Fairtilizer: Digg for music

New entrant into the online music scene is a potential haven for indie musicians--but how will it do in an already crowded online music market?

Today, I'm taking a look at Fairtilizer, a potential new haven for indie musicians. Fairtilizer bills itself as a "trusted filter" for new music. If you are familiar with the concept behind Digg, this is going to be really easy to understand.

Anyone can submit a song (in MP3 format) to Fairtilizer as long as they hold the rights to that song. Unlike Digg, where once you submit a story the public starts reviewing it right away, Fairtilizer requires their editorial board to review every song submission to ensure that it is good enough for the site. I am not exactly sure whether this editorial board judges songs based on their musical merit or if they are just weeding out bad quality recordings and other junk that floats in, but that is definitely an important distinction. Tracks then make their way to the front page of the site, or "The Charts" as they call it, if they have enough user votes and listens in the Upcoming section.

I am not sure whether or not Fairtilizer is attempting to take on the wildly successful MySpace Music, but it certainly does appear that they are taking a much different approach to MySpace. Although there is a profile page for people who are submitting music, it is nowhere near as robust as what MySpace Music offers. The focus is more on individual tracks and music than bands here, and that's not a bad thing.

One thing that I really like about Fairtilizer is their integration of RSS feeds. You can subscribe to a feed of tracks from all over the site. For example, if I wanted to subscribe to someone's feed of submitted tracks in iTunes, I can just grab the URL, put it in iTunes, and it will automatically grab new tracks from that person whenever they submit them.

I think that Fairtilizer has a pretty cool concept going if some people start using it, but like most Web 2.0 services, if there aren't a lot of people using it, it becomes pretty useless. It is going to be really interesting to see how Fairtilizer does in an already crowded online music market, especially with heavyweights like Last.fm, iLike and Pandora all helping people discover new music.

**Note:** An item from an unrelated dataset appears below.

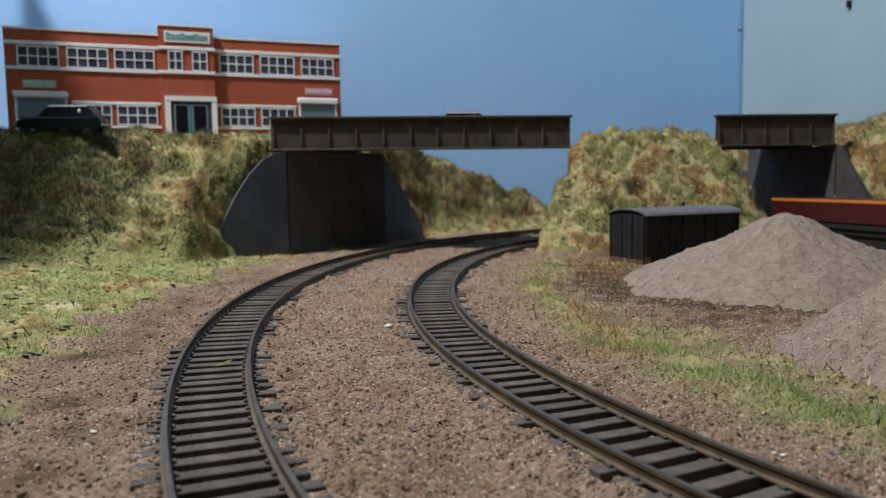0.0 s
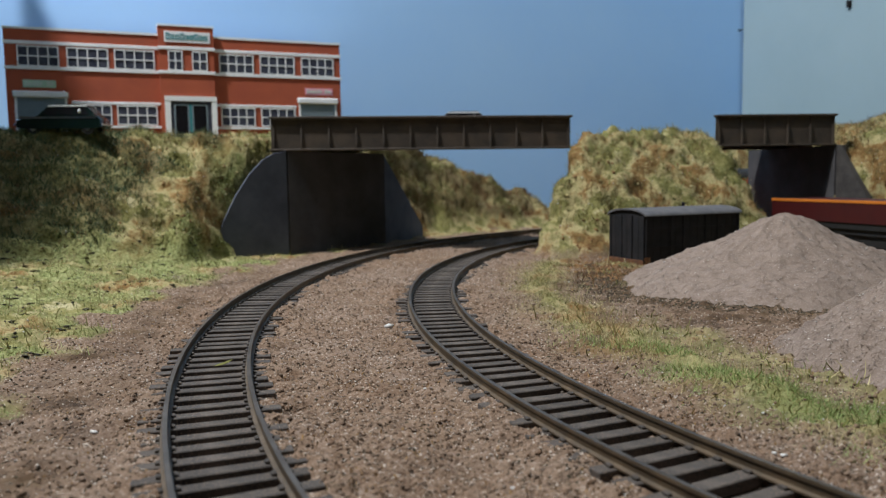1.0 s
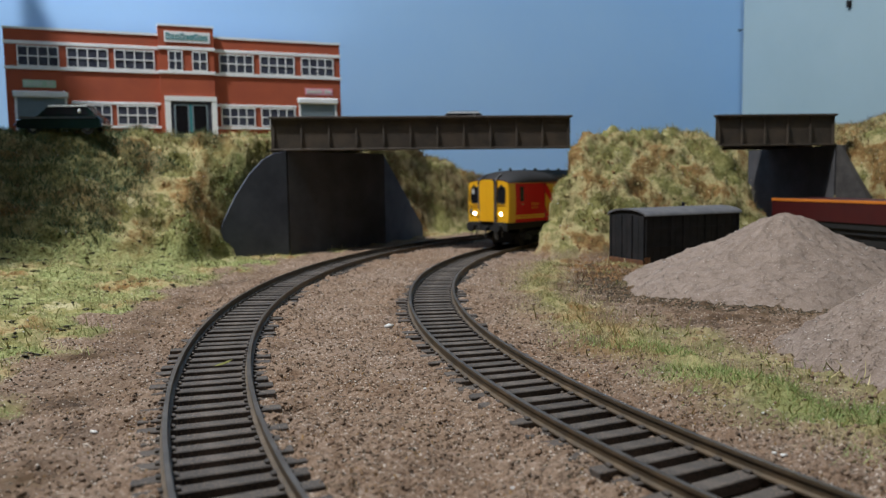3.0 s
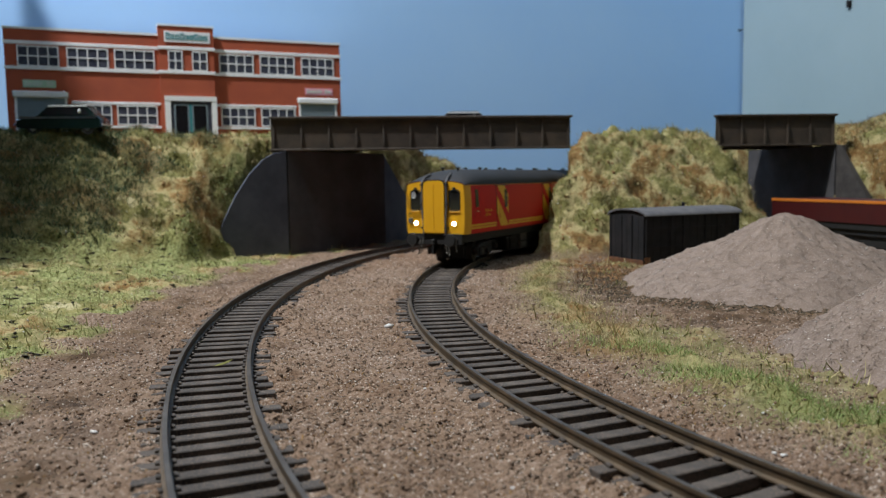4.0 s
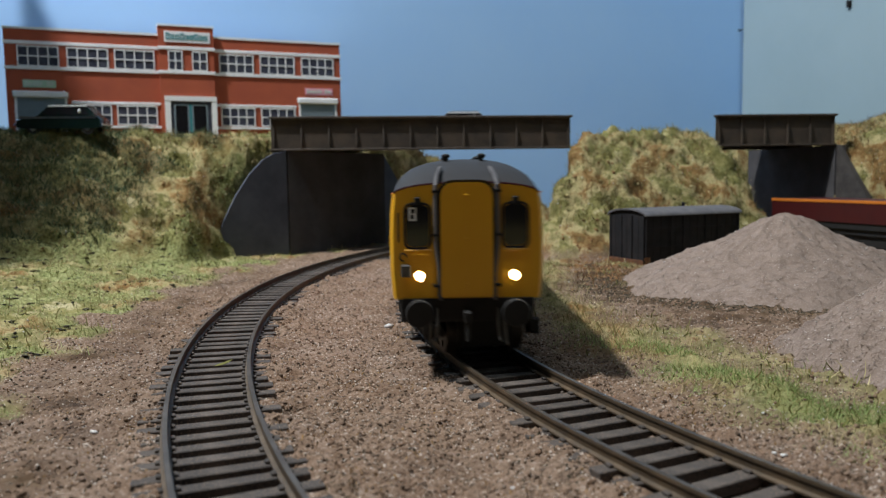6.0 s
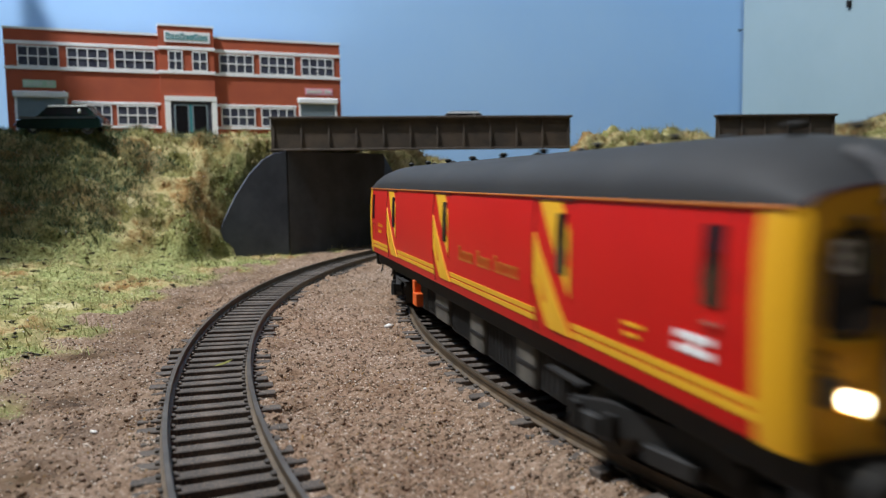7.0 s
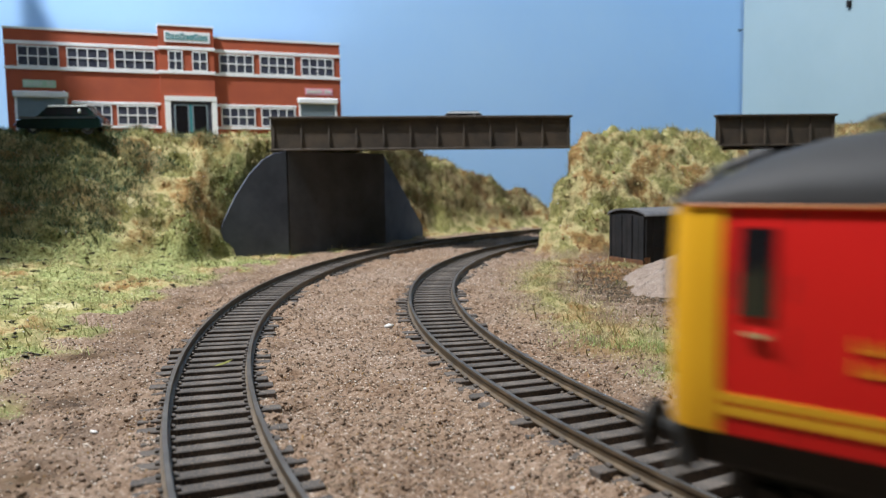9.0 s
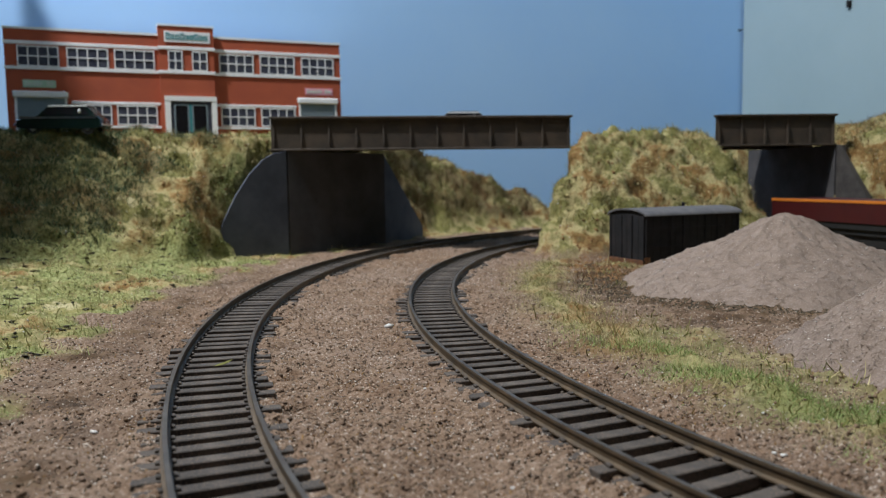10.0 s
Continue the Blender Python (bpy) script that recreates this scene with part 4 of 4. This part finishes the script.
# ---- grass, scrub, ballast grains and litter ----
M_STRAW = material("straw_fibre", (0.52, 0.44, 0.23), (0.38, 0.31, 0.14), 0.9, 30, 1, 0, each=0.35)
M_OLIVE = material("olive_fibre", (0.22, 0.21, 0.06), (0.15, 0.16, 0.04), 0.9, 30, 1, 0, each=0.35)
M_GREENF = material("green_fibre", (0.30, 0.38, 0.13), (0.19, 0.25, 0.08), 0.9, 30, 1, 0, each=0.35)
M_PALEG = material("pale_green_fibre", (0.37, 0.40, 0.17), (0.22, 0.26, 0.09), 0.9, 30, 1, 0, each=0.35)
M_BROWNF = material("brown_scrub", (0.23, 0.115, 0.042), (0.12, 0.062, 0.022), 0.9, 12, 1, 0.2, each=0.35)
# Scrub green kept dark to paint the shade on the left bank
M_DARKG = material("shaded_green_scrub", (0.095, 0.135, 0.062), (0.055, 0.082, 0.036), 0.9, 12, 1, 0.2, each=0.35)
M_PALEBIT = material("white_chips_and_glints", (0.70, 0.69, 0.66), (0.60, 0.58, 0.55), 0.6, 5, 1, 0.1, each=0.2)
M_OCHRE = material("ochre_moss_foam", (0.34, 0.20, 0.08), (0.24, 0.14, 0.055), 0.95, 4, 0.6, 0.4, each=0.35)
M_PALEGRAIN = material("pale_grain", (0.44, 0.36, 0.29), (0.52, 0.45, 0.38), 0.9, 3, 0.5, 0.2, each=0.4)
M_GREYSTONE = material("grey_stones", (0.12, 0.09, 0.068), (0.21, 0.165, 0.13), 0.85, 3, 0.5, 0.4, each=0.35)

CELL_P = GP[:-1, :-1]
CELL_U, CELL_V, CELL_W = GP[:-1, 1:] - CELL_P, GP[1:, :-1] - CELL_P, GP[1:, 1:] - CELL_P
AREA = np.linalg.norm(np.cross(CELL_U, CELL_V), axis=2)
CX, CY, CZ = (GP[:-1, :-1, k] + GP[1:, 1:, k] for k in range(3))
CX, CY, CZ = CX / 2, CY / 2, CZ / 2
SEEN = (abs(CX) < 0.66 * CY + 40) & (CY > 70) & (CY < 790)


def cellf(f):
    return (f[:-1, :-1] + f[1:, 1:]) / 2


C_GRASS, C_GREEN, C_DL, C_DR = cellf(GRASS), cellf(GREEN), cellf(DL), cellf(DR)


def scatter(n, density, rs):
    """n places on the ground, more where density is high."""
    w = np.clip(density, 0, None) * AREA * SEEN
    w = w.ravel() / w.sum()
    c = rs.choice(len(w), n, p=w)
    j, i = np.unravel_index(c, AREA.shape)
    u, v = rs.rand(n, 1), rs.rand(n, 1)
    p = GP[j, i] * (1 - u) * (1 - v) + GP[j, i + 1] * u * (1 - v) + GP[j + 1, i] * (1 - u) * v + GP[j + 1, i + 1] * u * v
    nn = np.cross(CELL_U[j, i], CELL_V[j, i])
    return p, nn / np.linalg.norm(nn, axis=1)[:, None]


def lumps(name, n, density, rmin, rmax, mat, label, category, seed, base=(ICO_V, ICO_F), squash=0.75, jitter=0.45, sink=0.2):
    rs = np.random.RandomState(seed)
    p, nn = scatter(n, density, rs)
    r = rmin + (rmax - rmin) * rs.rand(n) ** 2
    ob = new(name, big_mesh(name, *many(p - nn * (r * sink)[:, None], r, *base, rs, squash, jitter), mat))
    return tagged(ob, label, category, kind="stuff")


def blades(name, n, density, h0, h1, mat, label, seed, width=0.16, lean=0.7):
    rs = np.random.RandomState(seed)
    p, nn = scatter(n, density, rs)
    h = h0 + (h1 - h0) * rs.rand(n)
    d = nn * 0.45 + np.array([0, 0, 0.6]) + rs.normal(0, lean * 0.5, (n, 3))
    d /= np.linalg.norm(d, axis=1)[:, None]
    a = rs.uniform(0, 6.283, n)
    s = np.stack([np.cos(a), np.sin(a), 0 * a], 1) * width
    bend = rs.normal(0, 0.25, (n, 3)) * h[:, None]
    tip = p + d * h[:, None] + bend
    mid = p + d * (h * 0.55)[:, None] + bend * 0.25
    V = np.stack([p - s - d * 0.4, p + s - d * 0.4, mid + s * 0.7, mid - s * 0.7, tip], 1).reshape(-1, 3)
    k = np.arange(n)[:, None] * 5
    F = np.concatenate([k + np.array([[0, 1, 2]]), k + np.array([[0, 2, 3]]), k + np.array([[3, 2, 4]])])
    ob = new(name, big_mesh(name, V, F, mat))
    return tagged(ob, label, "grass", kind="stuff")


def patch(size, seed, lo=0.0, hi=0.6):
    return ease((rough(CX, CY + CZ * 0.8, size, seed) - lo) / (hi - lo))


HIGH = ease((CZ - 8) / 14)
FLATG = C_GRASS * (1 - HIGH)
# Left bank where dark scrub stands in for shade
SHADY_SCRUB = HIGH * ease((-CX - 160 - 20 * rough(CX, CY + CZ, 70, 31) + 0.3 * (CZ - 40)) / 30) * (CY < 520)
lumps("turf_tufts", 4500, C_GRASS * HIGH * (0.25 + patch(42, 21)) * (1 - SHADY_SCRUB), 0.4, 1.3, M_STRAW, "straw-coloured turf tufts on the banks", "grass", 21, sink=0.5)
lumps("olive_tufts", 3200, C_GRASS * HIGH * (0.12 + patch(36, 22)) * (1 - 0.5 * SHADY_SCRUB), 0.4, 1.5, M_OLIVE, "olive turf tufts on the banks", "grass", 22, sink=0.5)
lumps("brown_scrub", 2600, C_GRASS * HIGH * patch(34, 23, 0.1, 0.7), 0.4, 1.7, M_BROWNF, "brown dead scrub on the banks", "scrub", 23, sink=0.4)
lumps("hut_scrub", 900, np.exp(-(((CX - 84) / 16) ** 2 + ((CY - 395) / 40) ** 2)), 0.3, 1.5, M_BROWNF, "brown scrub by the hut", "scrub", 51, sink=0.3)
blades("dark_scrub", 36000, SHADY_SCRUB + 0.03 * C_GRASS * HIGH, 1.5, 5.0, M_DARKG, "dark green scrub that also paints the shade on the left bank", 24, 0.20, 1.3)
blades("brown_grass", 52000, (C_GRASS * HIGH * (0.05 + patch(48, 23, 0.0, 0.6) * (1 - 0.7 * SHADY_SCRUB) + 1.6 * (CX > -60) * (CY > 590)) + 1.3 * np.exp(-(((CX - 82) / 20) ** 2 + ((CY - 385) / 45) ** 2))), 1.4, 4.2, M_BROWNF, "brown dead grass on the banks", 36, 0.21, 1.5)
blades("straw_grass", 52000, C_GRASS * (0.04 + patch(52, 21, 0.1, 0.6)) * (0.25 + HIGH) * (1 - 0.85 * SHADY_SCRUB), 1.6, 4.8, M_STRAW, "straw static grass", 31, 0.20, 1.5)
blades("olive_grass", 42000, C_GRASS * (0.12 + patch(46, 22)) * (0.35 + HIGH) * (1 - 0.8 * SHADY_SCRUB), 1.4, 4.4, M_OLIVE, "olive static grass", 32, 0.20, 1.5)
VERGE = np.exp(-((-C_DR - 48) / 12) ** 2) * (CY < 420) * (CX > 0)
blades("verge_grass", 9000, VERGE * (0.05 + patch(26, 29, 0.1, 0.5)) * ease((250 - CY) / 60 + 0.1), 0.9, 2.6, M_GREENF, "bright green verge grass", 33, 0.07, 2.4)
blades("verge_straw", 30000, VERGE * (0.4 + patch(30, 25)) + 0.05 * C_GRASS, 1.0, 4.2, M_STRAW, "dry straw blades on the verge", 34, 0.06, 2.2)
blades("verge_olive", 12000, VERGE + 0.05 * C_GRASS, 0.9, 2.8, M_OLIVE, "olive blades on the verge", 37, 0.07, 2.2)
blades("flat_grass", 22000, FLATG * (CX < -60) * (0.4 + patch(30, 35)), 0.7, 2.0, M_PALEG, "pale yellow-green static grass on the bank foot", 35, 0.12, 1.8)
C_DARK = cellf(DARK)
BARE = (1 - C_GRASS) * (1 - 0.85 * C_DARK) * (np.minimum(abs(C_DL), abs(C_DR)) > 9.2)
BED = (np.minimum(abs(C_DL), abs(C_DR)) < 8.2) * 1.0
NEAR = (CY < 520) * np.clip(260 / (CY + 60), 0.25, 2.0)
OCT = (OCTA_V, OCTA_F)
lumps("ballast_grains", 90000, BARE * NEAR, 0.18, 0.78, M_STONE, "brown ballast grains", "ballast", 41, OCT, 0.8, 0.35)
lumps("earth_crumbs", 28000, BARE * NEAR * (0.3 + patch(30, 26)), 0.12, 0.46, M_LITTER, "dark earth crumbs", "ballast", 42, OCT, 0.7, 0.4)
lumps("pale_grains", 52000, BARE * NEAR, 0.12, 0.42, M_PALEGRAIN, "pale ballast grains", "ballast", 49, OCT, 0.8, 0.4)
lumps("bed_stones", 12000, BED * NEAR, 0.2, 0.85, M_GREYSTONE, "grey stones between the sleepers", "ballast", 43, OCT, 0.7, 0.4, 0.0)
lumps("pale_chips", 900, BARE * NEAR + 0.3 * FLATG, 0.12, 0.5, M_PALEBIT, "scattered white chips", "stone chips", 44, OCT, 0.6, 0.5)
# White flecks stand in for tiny highlights on the turf
lumps("white_glints", 2400, C_GRASS * (0.3 + HIGH) * (CY < 600), 0.15, 0.46, M_PALEBIT, "tiny white flecks painting the glints in the turf", "flecks", 50, OCT, 0.7, 0.4, -0.6)
lumps("leaf_litter", 1300, FLATG * (CX < -90) * (CY < 470) * patch(20, 27, 0.35, 0.6), 0.25, 1.15, M_LITTER, "dark leaf litter on the grass", "leaf litter", 45, (OCTA_V * (2.2, 0.7, 0.8), OCTA_F), 0.6, 0.6, -0.2)
# Dark rubble, which also paints the shade at the heap's foot
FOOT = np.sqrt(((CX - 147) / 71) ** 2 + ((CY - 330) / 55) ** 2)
lumps("dark_rubble", 16000, np.exp(-((FOOT - 1.08) / 0.17) ** 2) * (CX < 160) * (CY < 385), 0.15, 0.6, M_LITTER, "dark rubble and painted shade round the foot of the heap", "rubble", 47, OCT, 0.6, 0.4)
blades("ochre_moss", 7000, BARE * NEAR * patch(24, 30, 0.2, 0.7) * (np.minimum(abs(C_DL), abs(C_DR)) > 11), 0.3, 0.8, M_OCHRE, "ochre moss tufts in the ballast", 48, 0.24, 2.4)


def chip(x, y, r, mat, label, seed):
    """One loose scrap lying on the ballast."""
    rs = np.random.RandomState(seed)
    z = float(ground_at([x], [y])[0])
    me = big_mesh("stone_chip", *many(np.zeros((1, 3)), np.array([r]), ICO_V * (1.5, 0.8, 0.6), ICO_F, rs, 0.8, 0.3), mat)
    ob = new("stone_chip", me)
    ob.matrix_basis = at(x, y, z + 0.25 * r)
    tagged(ob, label, "stone chip", "loose chips")


chip(-18, 247, 1.5, M_PALEBIT, "white stone chip on the ballast beside the track", 3)
# Two white bits laid here to paint a glint streak
chip(57, 129.5, 0.6, M_PALEBIT, "white chip standing for a glint by the near rail", 5)
chip(58.5, 129, 0.5, M_PALEBIT, "white chip standing for a glint by the near rail", 6)
chip(-69, 147, 1.0, M_PALEBIT, "pale chip beside the sleeper ends", 7)
leaf = Shape().add([(-2.6, 0, 0.2), (-0.8, 0.8, 0.5), (1.2, 0.7, 0.9), (2.6, 0, 1.4), (1.2, -0.7, 0.8), (-0.8, -0.8, 0.4), (-0.6, 0, 0.1), (1.2, 0, 0.45)],
                   [(0, 6, 1), (0, 5, 6), (1, 6, 7, 2), (6, 5, 4, 7), (2, 7, 3), (7, 4, 3)])
ob = new("fallen_leaf", leaf.mesh("fallen_leaf", M_OLIVE))
ob.matrix_basis = at(-57.5, 196, -2.6, 35)
tagged(ob, "curled olive leaf lying on the sleepers", "leaf")

# ---- what moves ----


def run_at(t):
    """Arc length of the railcar's leading bogie on its track at t seconds."""
    u = t - 5
    return 225.95 - 109.323 * u - 1.5277 * u ** 2 + 0.26871 * u ** 3 + 0.03584 * u ** 4 - 0.00763 * u ** 5


def railcar_at(t):
    s = run_at(t)
    ax, ay, _ = on_line(RIGHT, s)
    bx, by, _ = on_line(RIGHT, s + 186.0)
    return (ax + bx) / 2, (ay + by) / 2, math.atan2(ay - by, ax - bx)


def motions():
    times = [k * 0.2 for k in range(51)]
    walk(RAILCAR, [(t, at(*railcar_at(t)[:2], 0, math.degrees(railcar_at(t)[2]))) for t in times])
    for bogie, x, axles in BOGIES:
        rows = []
        for t in times:
            th = on_line(RIGHT, run_at(t) + 93.0 - x)[2] + math.pi
            turn = (th - railcar_at(t)[2] + math.pi) % (2 * math.pi) - math.pi
            rows.append((t, at(x, 0, 0, math.degrees(turn))))
        walk(bogie, rows)
        for axle, ax in axles:
            rows = []
            for k in range(151):
                t = k / 15
                roll = (run_at(0) - run_at(t)) / 6.0
                rows.append((t, Matrix.Translation((ax * MM, 0, 6.0 * MM)) @ Matrix.Rotation(roll, 4, "Y")))
            walk(axle, rows)


motions()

Lastly, I think that I have to touch on the name. It's pretty obvious that a lot of people are going to be mistaking the name "Fairtilizer" for something else. It's also hard enough to spell that I had to check myself several times throughout this review, just to make sure I didn't miss an "i" somewhere. Richard MacManus, from Read/Write Web put it in at No. 1 for his Top 10 Worst Web App Names article on Monday. I'm not sure if it is too late to consider changing the name, but...I would consider changing the name.